Nov 12
Newspapers’ Dying Swan Song: SF Chronicle Tries Glossy Paper, Splashy Color
Posted: under Art, Denial of Reality, Digital Migration, Newspaper Deathwatch, Newspapers, Platform obsession, Wrongheaded solutions, infographic.
Tags: color photos, Design, Digital Migration, Newspapers, NY Daily News, print edition, printing presses, San Francisco Chronicle, SF Chroinicle
Print die-hards claimed that all that was needed to reverse the audience migration to the internet was to make newspapers more “lively” in appearance. Early verdict: looks pretty, but the advertising still isn’t there, and that sound you heard was Mort Zuckerman puking and weeping over in the corner.
I’ve been in the Bay Area for a convention of “[fill in blank] for Dummies” authors and various business meetings, and I’ve taken the opportunity to scope out what the San Francisco Chronicle has been doing with its much-ballyhooed investment in glossy magazine-style paper for the front pages of its sections, and the use of high-quality color images.

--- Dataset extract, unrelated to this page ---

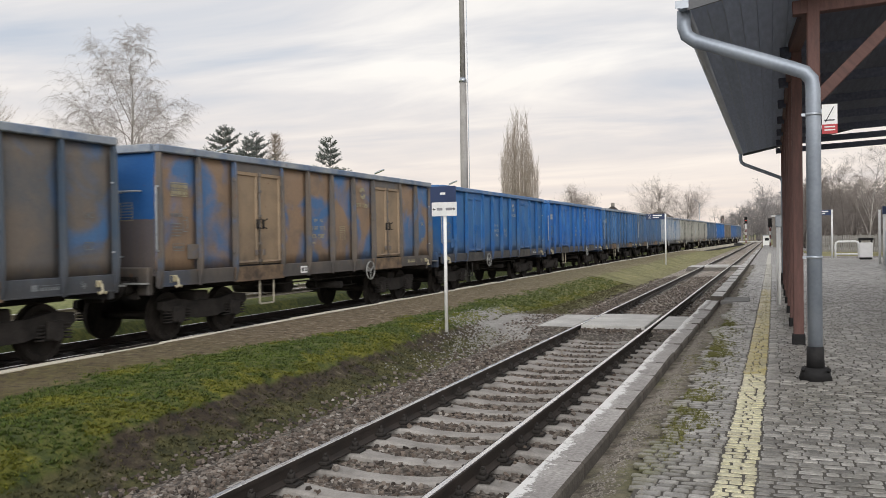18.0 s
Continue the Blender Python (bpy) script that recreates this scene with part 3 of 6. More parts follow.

This is a strategy that is also being pursued in New York by NY Daily News publisher Mort Zuckerman, who has invested more than he would like to admit to (millions? hundreds of millions?) into high-tech printing presses, capable of churning out massive print runs with razor-sharp color. The 15-tower, triple-width ultra-compact Commander CT press looks a lot like the last-generation Nikon F6 film camera. It was the apex of film technology, what many analysts recognized at the time as “the perfect camera” – but that alas, was rolled out just as every working professional made the move to use digital.